While almost no one gets in a car without a seatbelt anymore because of education and stricter laws, distracted driving is not getting traction; "in fact, it's getting worse," said Dixit.
And while he thinks stricter laws akin to those for drunken driving are needed, recent laws about texting may have made things worse because now drivers are trying to hide their phones while doing it.
"It has to be considered more serious than a $100 ticket," he said. "It has to be a penalty big enough to get people's attention. Studies have shown that people lose 33 percent of their cognitive skills when distracted; that's about the same as someone who is drunk. Why aren't the penalties more equal?"
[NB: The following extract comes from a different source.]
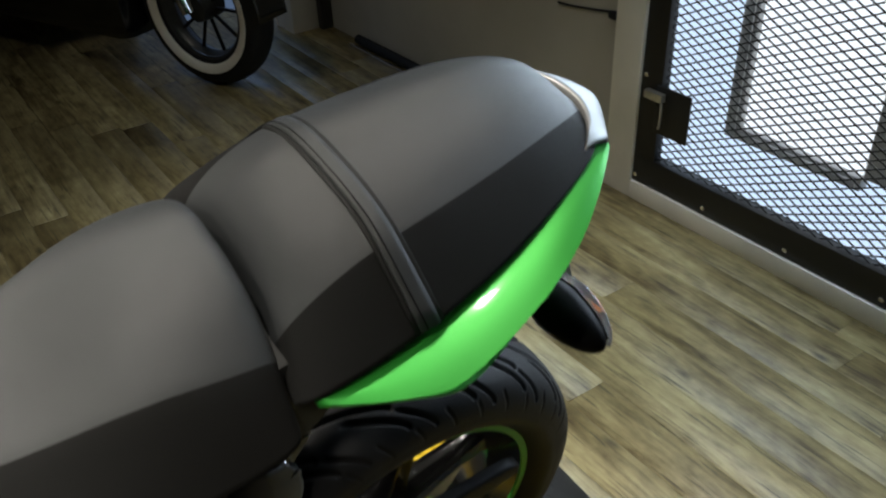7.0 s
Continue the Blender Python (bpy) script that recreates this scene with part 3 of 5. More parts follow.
def chain_run(p, q, n):
    p, q = Vector(p), Vector(q)
    d = (q - p) / n
    up = d.cross(Vector((0, 1, 0))).normalized()
    for k in range(n):
        c = p + d * (k + 0.5)
        for off in ((-0.006, 0.006) if k % 2 else (-0.009, 0.009)):
            v = []
            for y in (off - 0.001, off + 0.001):
                for u, w in ((0.62, 0.0), (0.4, 0.0065), (0.0, 0.0045), (-0.4, 0.0065), (-0.62, 0.0), (-0.4, -0.0065), (0.0, -0.0045), (0.4, -0.0065)):
                    v.append(chain.verts.new(c + d * u + up * w + Vector((0, y, 0))))
            chain.faces.new(v[:8])
            chain.faces.new(v[8:][::-1])
            for j in range(8):
                chain.faces.new((v[j], v[(j + 1) % 8], v[8 + (j + 1) % 8], v[8 + j]))
        add_tube(chain, [c - d * 0.5 + Vector((0, -0.010, 0)), c - d * 0.5 + Vector((0, 0.010, 0))], 0.0045, 8)


chain_run((-0.53, -0.105, 0.47), (0.0, -0.105, AZ + 0.101), 34)
chain_run((-0.53, -0.105, 0.395), (0.0, -0.105, AZ - 0.101), 34)
tagged(part("chain", chain, CHAIN, bike, "oily steel drive chain"), kind="stuff")


# swingarm: upper and lower tubes with a gusset, on both sides
swing = part("swingarm", tube([(-0.50, -0.145, 0.50), (-0.50, 0.145, 0.50)], 0.03, 20), BLACK_STEEL, bike, "black tubular steel swingarm")
for sgn in (-1, 1):
    y = 0.132 * sgn
    part("swingarm_beam", pillow([(-0.525, 0.556), (-0.43, 0.537), (-0.33, 0.520), (-0.28, 0.495), (-0.187, 0.431), (-0.112, 0.386), (-0.03, 0.335), (-0.03, 0.30), (-0.10, 0.330), (-0.20, 0.383), (-0.30, 0.428), (-0.38, 0.452), (-0.44, 0.490), (-0.525, 0.520)], y - 0.012 * sgn, y + 0.014 * sgn, 0.010, 0.003), BLACK_STEEL, swing)
    part("gusset", plate([(-0.44, 0.505), (-0.36, 0.460), (-0.22, 0.395), (-0.10, 0.338), (-0.12, 0.318), (-0.24, 0.355), (-0.36, 0.392), (-0.41, 0.42)], y * 0.88 - 0.003, y * 0.88 + 0.003, 0.002), BLACK_STEEL, swing)
    part("swingarm_tube", tube(curve_points([(-0.42, y, 0.425), (-0.36, y * 1.03, 0.399), (-0.223, y * 1.05, 0.350), (-0.101, y * 1.06, 0.313), (-0.02, y * 1.06, 0.292)]), 0.0165, 14), FRAME_GREY, swing)
    part("swingarm_sleeve", tube([(-0.223, y * 1.05, 0.350), (-0.101, y * 1.06, 0.313)], 0.0185, 16), WORN_STEEL, swing, "worn bare steel sleeve")
    part("axle_plate", plate([(-0.075, 0.35), (0.0, 0.338), (0.035, 0.325), (0.04, 0.285), (0.0, 0.268), (-0.07, 0.275)], y * 1.05 - 0.012, y * 1.05 + 0.012, 0.003), BLACK_STEEL, swing)
    adj = part("axle_adjuster", box(-0.012, 0.046, y * 1.17 - 0.012, y * 1.17 + 0.012, AZ - 0.028, AZ + 0.020, 0.004), ALU, bike, "bare alloy axle adjuster block")
    part("axle_nut", tube([(0.012, y * 1.25, AZ - 0.002), (0.012, y * 1.42, AZ - 0.002)], 0.016, 6), CHROME, adj, "bright axle nut")
    part("adjuster_bolt", tube([(-0.012, y * 1.18, AZ - 0.004), (-0.036, y * 1.18, AZ + 0.002)], 0.005, 8), CHROME, adj)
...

Vijay's enthusiasm for spreading the message "is absolutely tireless," said Eden Prairie Police Chief Rob Reynolds. "Even after such a tragedy, he keeps that message so positive. The Dixits have a passion for it and it has not relented."
Meanwhile, the Dixits must be content with what Shreya accomplished in her short life. She helped homeless kids with homework at Mary's Place, volunteered with the Red Cross after the Minneapolis bridge collapse and gave her time to a church that she didn't even belong to.
After she died, her organs indeed helped several injured people. The Dixits have spread Shreya's ashes in various places that were meaningful to her, including India.
"We want her to be everywhere," said Dixit.
(The walk is this Saturday at 9 a.m., starting at Purgatory Creek Park in Eden Prairie.)